By Stephen DravisiBerkshires Staff
WILLIAMSTOWN, Mass. — Two-thirds of the town-owned sidewalks got good grades in a recent analysis ordered by the Planning Board.
 
But, overall, the results were more mixed, with many of the town's less affluent neighborhoods being home to some of its more deficient sidewalks or going without sidewalks at all.
 
On Dec. 10, the Planning Board heard a report from Williams College students Ava Simunovic and Oscar Newman, who conducted the study as part of an environmental planning course. The Planning Board, as it often does, served as the client for the research project.
 
The students drove every street in town, assessing the availability and condition of its sidewalks, and consulted with town officials, including the director of the Department of Public Works.
 
"In northern Williamstown … there are not a lot of sidewalks despite there being a relatively dense population, and when there are sidewalks, they tend to be in poor condition — less than 5 feet wide and made out of asphalt," Simunovic told the board. "As we were doing our research, we began to wonder if there was a correlation between lower income neighborhoods and a lack of adequate sidewalk infrastructure.
 
"So we did a bit of digging and found that streets with lower property values on average lack adequate sidewalk infrastructure — notably on North Hoosac, White Oaks and the northern Cole Avenue area.

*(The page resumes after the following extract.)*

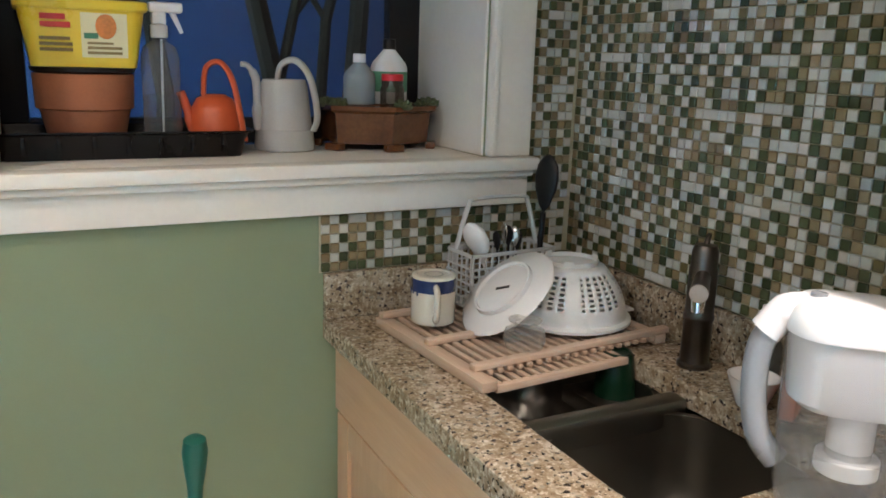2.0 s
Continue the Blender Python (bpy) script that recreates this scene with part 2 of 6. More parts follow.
def steel_mat(name, axis=0, rough=0.28, colour=(0.62, 0.60, 0.57)):
    m, nt, b = base_mat(name, rough, 1.0)
    sc = [1.0, 1.0, 1.0]
    sc[axis] = 0.06
    n = noise_node(nt, coords(nt, tuple(sc)), 260, 3)
    b.inputs["Base Color"].default_value = (*colour, 1)
    nt.links.new(ramp(nt, n, ((0.3, (rough - 0.03,) * 3), (0.7, (rough + 0.04,) * 3))), b.inputs["Roughness"])
    bump(nt, b, n, 0.008)
    return m


WALL_GREEN = plain("green_wall_paint", (0.225, 0.275, 0.165), 0.55, vary=0.05, scale=1.4, grain=420, relief=0.10)
WALL_PALE = plain("pale_wall_paint", (0.56, 0.60, 0.57), 0.6, vary=0.05, scale=1.4, grain=420, relief=0.1)
CEIL_WHITE = plain("ceiling_white", (0.75, 0.74, 0.70), 0.8, vary=0.04, scale=1.5)
TRIM = plain("cream_trim_paint", (0.80, 0.77, 0.70), 0.35, vary=0.05, scale=5, grain=90, relief=0.06)
TRIM_WHITE = plain("white_trim_paint", (0.78, 0.78, 0.76), 0.35, vary=0.04, scale=5, grain=90, relief=0.06)
GRANITE = granite_mat()
GROUT = plain("wall_grout", (0.42, 0.37, 0.25), 0.85, vary=0.1, scale=20, grain=500)
FLOOR_GROUT = plain("floor_grout", (0.22, 0.20, 0.17), 0.9, vary=0.15, scale=12, grain=400)
FLOOR_TILE = plain("cream_floor_tile", (0.62, 0.57, 0.47), 0.3, vary=0.08, scale=7, grain=60, relief=0.05)
MAPLE = wood_mat("maple_upright", (0.53, 0.315, 0.18), (0.62, 0.41, 0.25), 2)
MAPLE_H = wood_mat("maple_level", (0.53, 0.315, 0.18), (0.62, 0.41, 0.25), 1)
RACK_WOOD = wood_mat("rack_wood", (0.50, 0.36, 0.26), (0.66, 0.50, 0.38), 0, 0.5)
RACK_WOOD_Y = wood_mat("rack_wood_cross", (0.45, 0.32, 0.225), (0.61, 0.46, 0.345), 1, 0.5)
DARK_WOOD = wood_mat("dark_step_wood", (0.07, 0.035, 0.018), (0.13, 0.065, 0.03), 1, 0.35)
# sink steel: darker than STEEL_Y, the bowls' shade is in the colour
SHADED_STEEL = steel_mat("shaded_brushed_steel", 0, 0.34, (0.24, 0.225, 0.195))
STEEL_Y = steel_mat("brushed_steel_panel", 2, 0.34)
NICKEL = plain("brushed_nickel", (0.55, 0.53, 0.50), 0.3, 1.0, vary=0.05)
CHROME = plain("chrome", (0.75, 0.75, 0.75), 0.12, 1.0, vary=0.03, relief=0)
BLACK = plain("black_plastic", (0.007, 0.007, 0.0075), 0.35, vary=0.2, spec=0.3)
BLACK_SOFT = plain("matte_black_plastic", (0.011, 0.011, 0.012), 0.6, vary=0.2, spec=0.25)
WHITE_PL = plain("white_plastic", (0.74, 0.74, 0.75), 0.35, vary=0.04, scale=9)

# ---- the shell of the rooms ----
YA, XC, XB, YS, XW, YN, H = 2.12, 1.235, -1.295, -0.88, -5.25, 1.25, 2.40
WT = 0.15
setting("wall_north", boxes([
    (XB - WT, YA, 0.0, 0.045, YA + WT, H), (0.99, YA, 0.0, XC + WT, YA + WT, H),
    (0.045, YA, 0.0, 0.99, YA + WT, 1.215), (0.045, YA, 2.05, 0.99, YA + WT, H)]), WALL_GREEN, "sage green painted wall with a deep window opening")
wall_east = setting("wall_east", box(XC, YS - WT, 0, XC + WT, YA, H), WALL_GREEN, "wall behind the sink counter covered in small mosaic tiles")
setting("wall_nook", box(XB - WT, 1.0, 0, XB, YA, H), WALL_GREEN, "sage green painted wall beside the doorway")
setting("wall_lintel", box(XB - WT, YS, 2.08, XB, 1.0, H), WALL_GREEN, "painted wall over the opening to the galley")
wall_south = setting("wall_south", box(XW - WT, YS - WT, 0, XC, YS, H), WALL_PALE, "pale green wall behind the long counter")
setting("wall_galley", boxes([
    (XW, YN, 0, -4.7, YN + WT, H), (-2.25, YN, 0, XB - WT, YN + WT, H),
    (-4.7, YN, 0, -2.25, YN + WT, 0.80), (-4.7, YN, 2.1, -2.25, YN + WT, H)]), CEIL_WHITE, "white wall with a bright window behind the plants")
setting("wall_west", boxes([(XW - WT, YS, 0, XW, -0.24, H), (XW - WT, 0.75, 0, XW, YN + WT, H), (XW - WT, -0.24, 2.06, XW, 0.75, H)]), WALL_PALE, "pale green end wall with a doorway")
setting("ceiling", box(XW - WT, YS - WT, H, XC + WT, YA + WT, H + 0.1), CEIL_WHITE, "white painted ceiling")
floor = setting("floor", box(XW - WT, YS - WT, -0.1, XC + WT, YA + WT, -0.004), FLOOR_GROUT, "cream ceramic tile floor with darker joints")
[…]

In comparison, streets like Moorland, Southworth and Linden have higher property values and better sidewalk infrastructure."
 
Newman explained that the study included a detailed map of the town's sidewalk network with scores for networks in a given area based on six criteria: surface condition, sidewalk width, accessibility, connectivity (to the rest of the network), safety (including factors like proximity to the road) and surface material.